日本軍の敗因
出典: フリー百科事典『ウィキペディア(Wikipedia)』 (2020/07/03 06:15 UTC 版)
日本軍が1月半前のトラック島空襲の二の舞ともいうべき大損害を出した原因については、せっかく事前に敵機動部隊の接近に気付いていながら迅速な対応を行わなかったことや、戦闘艦以外の支援艦船や輸送船の退避が徹底しなかったことなどが指摘されている。 初動が遅れた点に関して、吉田俊雄は敵艦隊が750海里まで迫っているのに福留連合艦隊参謀長は余裕があると判断していた事実を問題視し、低速な戦艦中心時代の感覚が身に染みており、高速の空母中心時代に対応できていなかったのではないかと評している。 また、船舶の避難が徹底しなかった点に関して、当時の伊藤整一軍令部次長は、(1)陸軍徴用船を管理する船舶司令部が反対したこと、(2)船長が第30根拠地隊の命令に服従する義務があるのか疑問を持っていたこと、(3)出航準備の進捗が遅く夜間となってしまい、船団指揮官が出港を断念したことを指摘している。そして、「連合艦隊は避難に関して熱心でないように思う」とまとめている。これに対し、吉田俊雄は、連合艦隊司令部が陸上に移動したり戦闘艦艇は避難させていることを指摘し、避難に熱心でなかったという評は不正確だと主張する。
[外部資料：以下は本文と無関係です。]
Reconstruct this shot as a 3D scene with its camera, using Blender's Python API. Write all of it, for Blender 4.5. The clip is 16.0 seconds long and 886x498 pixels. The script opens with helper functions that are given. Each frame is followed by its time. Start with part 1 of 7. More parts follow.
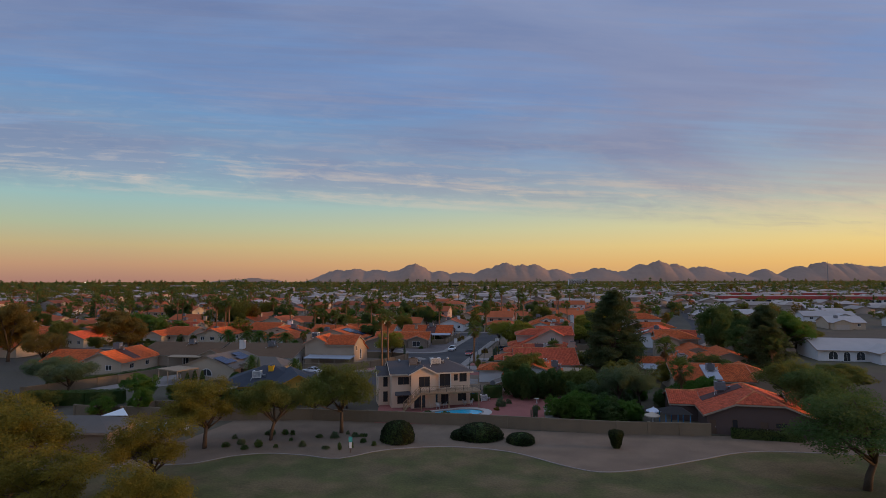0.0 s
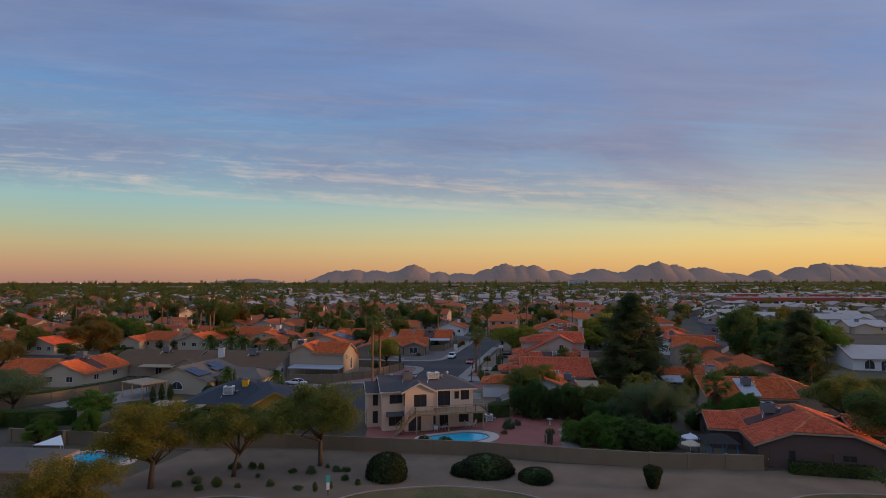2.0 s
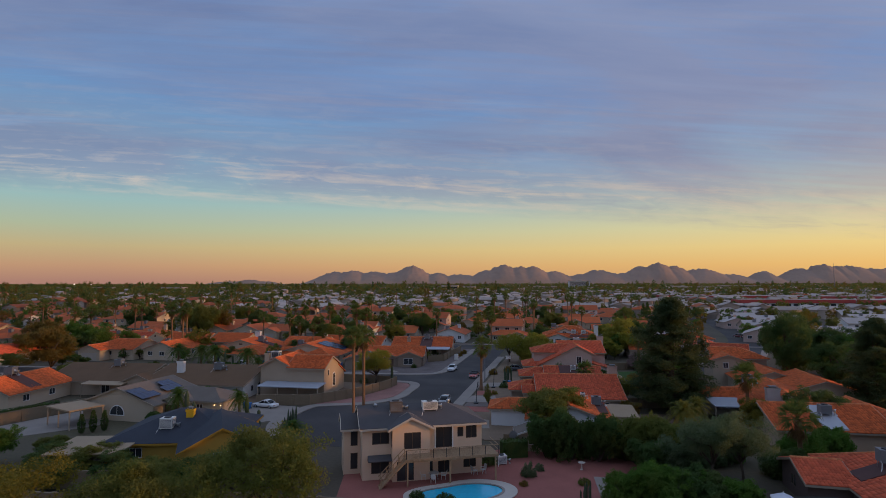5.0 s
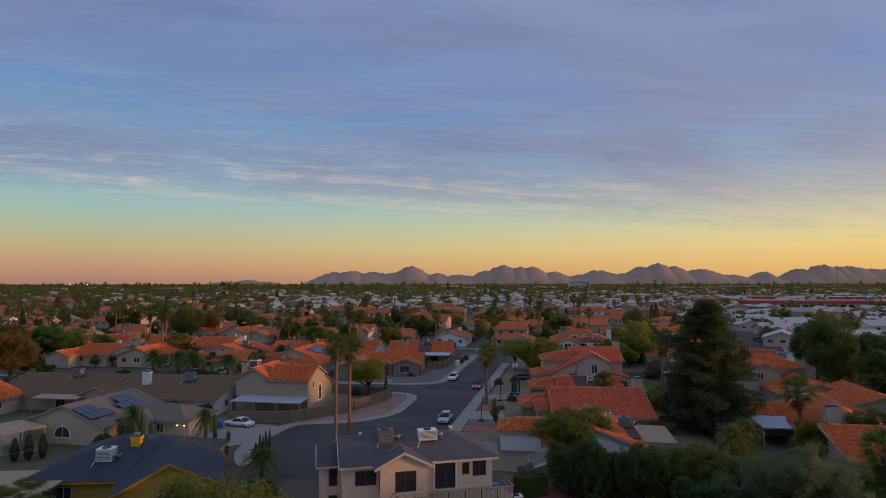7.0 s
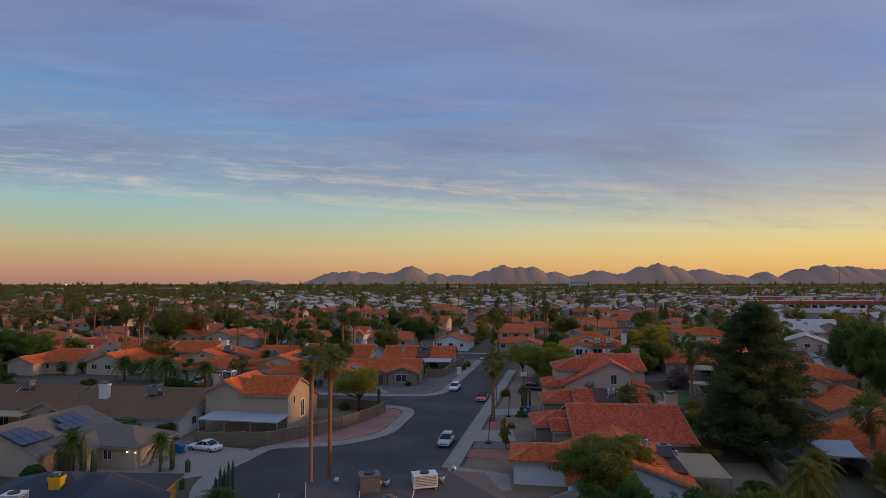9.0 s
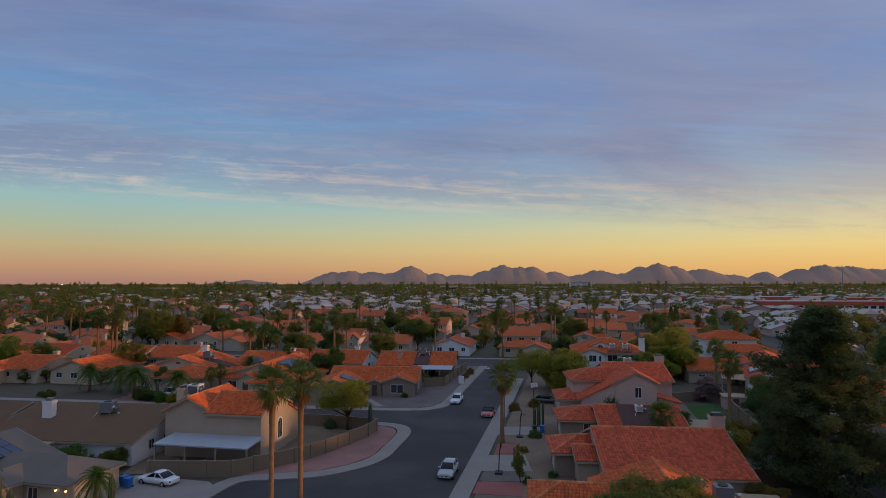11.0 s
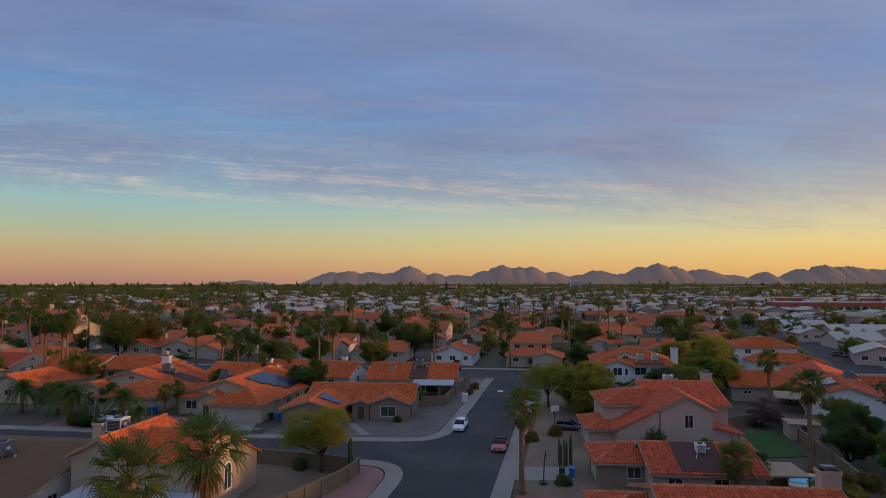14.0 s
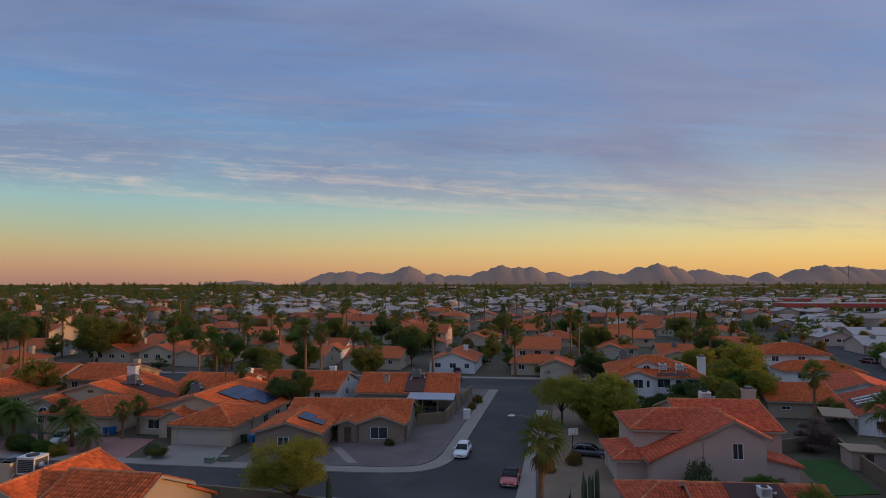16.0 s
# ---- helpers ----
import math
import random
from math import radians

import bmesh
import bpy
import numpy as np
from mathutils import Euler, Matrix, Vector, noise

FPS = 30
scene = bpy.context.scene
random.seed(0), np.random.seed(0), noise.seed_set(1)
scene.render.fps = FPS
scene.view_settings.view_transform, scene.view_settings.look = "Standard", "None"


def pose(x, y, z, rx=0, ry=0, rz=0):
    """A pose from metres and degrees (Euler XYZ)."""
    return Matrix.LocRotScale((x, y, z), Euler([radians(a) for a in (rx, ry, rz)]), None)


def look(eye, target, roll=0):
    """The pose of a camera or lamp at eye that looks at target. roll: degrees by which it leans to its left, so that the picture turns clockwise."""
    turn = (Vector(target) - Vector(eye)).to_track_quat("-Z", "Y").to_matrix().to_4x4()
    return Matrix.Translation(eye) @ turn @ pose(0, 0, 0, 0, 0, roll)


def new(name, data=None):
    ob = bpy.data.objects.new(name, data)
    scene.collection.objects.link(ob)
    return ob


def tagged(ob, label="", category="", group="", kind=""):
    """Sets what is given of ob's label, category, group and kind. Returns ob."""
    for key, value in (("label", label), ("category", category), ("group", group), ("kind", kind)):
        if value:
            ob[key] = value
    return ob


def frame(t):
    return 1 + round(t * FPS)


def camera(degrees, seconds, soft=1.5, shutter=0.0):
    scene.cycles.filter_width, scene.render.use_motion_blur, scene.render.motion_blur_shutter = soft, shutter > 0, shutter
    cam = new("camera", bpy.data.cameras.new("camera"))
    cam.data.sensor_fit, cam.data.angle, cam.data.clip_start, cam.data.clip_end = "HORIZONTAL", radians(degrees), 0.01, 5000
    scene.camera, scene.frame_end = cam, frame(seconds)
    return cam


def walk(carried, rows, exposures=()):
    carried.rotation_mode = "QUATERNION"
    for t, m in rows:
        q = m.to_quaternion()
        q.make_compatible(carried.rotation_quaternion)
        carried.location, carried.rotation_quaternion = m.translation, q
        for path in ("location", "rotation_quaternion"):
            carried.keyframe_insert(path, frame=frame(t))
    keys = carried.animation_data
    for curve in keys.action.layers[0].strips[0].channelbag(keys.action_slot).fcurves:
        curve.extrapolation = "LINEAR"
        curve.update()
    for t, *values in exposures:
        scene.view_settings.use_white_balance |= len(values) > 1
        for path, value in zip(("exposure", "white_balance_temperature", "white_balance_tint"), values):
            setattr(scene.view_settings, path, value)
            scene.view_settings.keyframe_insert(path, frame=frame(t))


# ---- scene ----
cam = camera(75.4, 16.0, soft=0.84)
# seconds, x, y, z, pitch, yaw, roll
PATH = [
    (0, 1.425, 1.132, 21.791, 3.037, -1.244, -0.131),
    (0.5, 1.375, 4.436, 21.871, 3.048, -1.227, -0.126),
    (1, 1.318, 7.774, 21.936, 3.065, -1.208, -0.122),
    (2, 1.189, 14.514, 22.026, 3.109, -1.169, -0.113),
    (3, 1.039, 21.284, 22.071, 3.156, -1.129, -0.105),
    (4, 0.871, 28.036, 22.079, 3.199, -1.09, -0.097),
    (5, 0.686, 34.734, 22.059, 3.234, -1.055, -0.09),
    (6, 0.489, 41.358, 22.021, 3.258, -1.022, -0.084),
    (7, 0.283, 47.896, 21.97, 3.273, -0.993, -0.079),
    (8, 0.072, 54.348, 21.916, 3.279, -0.966, -0.074),
    (9, -0.141, 60.718, 21.863, 3.28, -0.94, -0.07),
    (10, -0.35, 67.015, 21.819, 3.279, -0.915, -0.067),
    (11, -0.551, 73.249, 21.79, 3.279, -0.888, -0.064),
    (12, -0.739, 79.434, 21.78, 3.282, -0.859, -0.063),
    (13, -0.907, 85.577, 21.795, 3.289, -0.827, -0.061),
    (14, -1.051, 91.685, 21.839, 3.298, -0.792, -0.061),
    (15, -1.163, 97.755, 21.916, 3.307, -0.755, -0.061),
    (15.5, -1.205, 100.773, 21.968, 3.31, -0.736, -0.062),
    (16, -1.237, 103.777, 22.03, 3.309, -0.716, -0.062),
]


def gaze(x, y, z, pitch, yaw, roll):
    p, a = radians(pitch), radians(yaw)
    return look((x, y, z), (x + math.sin(a) * math.cos(p), y + math.cos(a) * math.cos(p), z + math.sin(p)), roll)


walk(cam, [(t, gaze(*v)) for t, *v in PATH])

# ---- world, sun ----
SUN_AZ, SUN_EL = 95.0, 3.8   # degrees clockwise from +y, and above the horizon
world = bpy.data.worlds.new("dusk")
scene.world = world
world.use_nodes = True
wn, wl = world.node_tree.nodes, world.node_tree.links
wn.clear()


def wnode(kind, **kw):
    n = wn.new(kind)
    for k, v in kw.items():
        n.inputs[k].default_value = v
    return n


def wmath(op, a, b=None, clamp=False):
    n = wn.new("ShaderNodeMath")
    n.operation, n.use_clamp = op, clamp
    for i, v in enumerate((a, b)):
        if v is None:
            continue
        if isinstance(v, (int, float)):
            n.inputs[i].default_value = v
        else:
            wl.new(v, n.inputs[i])
    return n.outputs[0]


def wramp(fac, stops, mode="EASE"):
    n = wn.new("ShaderNodeValToRGB")
    n.color_ramp.interpolation = mode
    el = n.color_ramp.elements
    while len(el) < len(stops):
        el.new(0.5)
    for e, (p, c) in zip(el, stops):
        e.position, e.color = p, (*c, 1)
    wl.new(fac, n.inputs[0])
    return n.outputs[0]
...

吉田は、福留連合艦隊参謀長らの感覚が近代的な総力戦に合っておらず、工作艦や輸送船の価値を二義的なものと認識していたことが問題なのだと主張している。船舶に対する退避命令の権限が問題になったことに関しては、その後、海上護衛総司令部が連合艦隊管理地域でも独自の退避命令権を有すると明確化された。 このほか、日本海軍による調査では、輸送船の船長らが出港を嫌った背景として、すでに手遅れであるから港内にとどまることで人命だけでも救おうと考えたという事情が指摘されている。また、乗員がすぐに陸上に避難してしまったため、ダメージコントロールが十分にできなかったことも沈没船を増やした一因と分析している。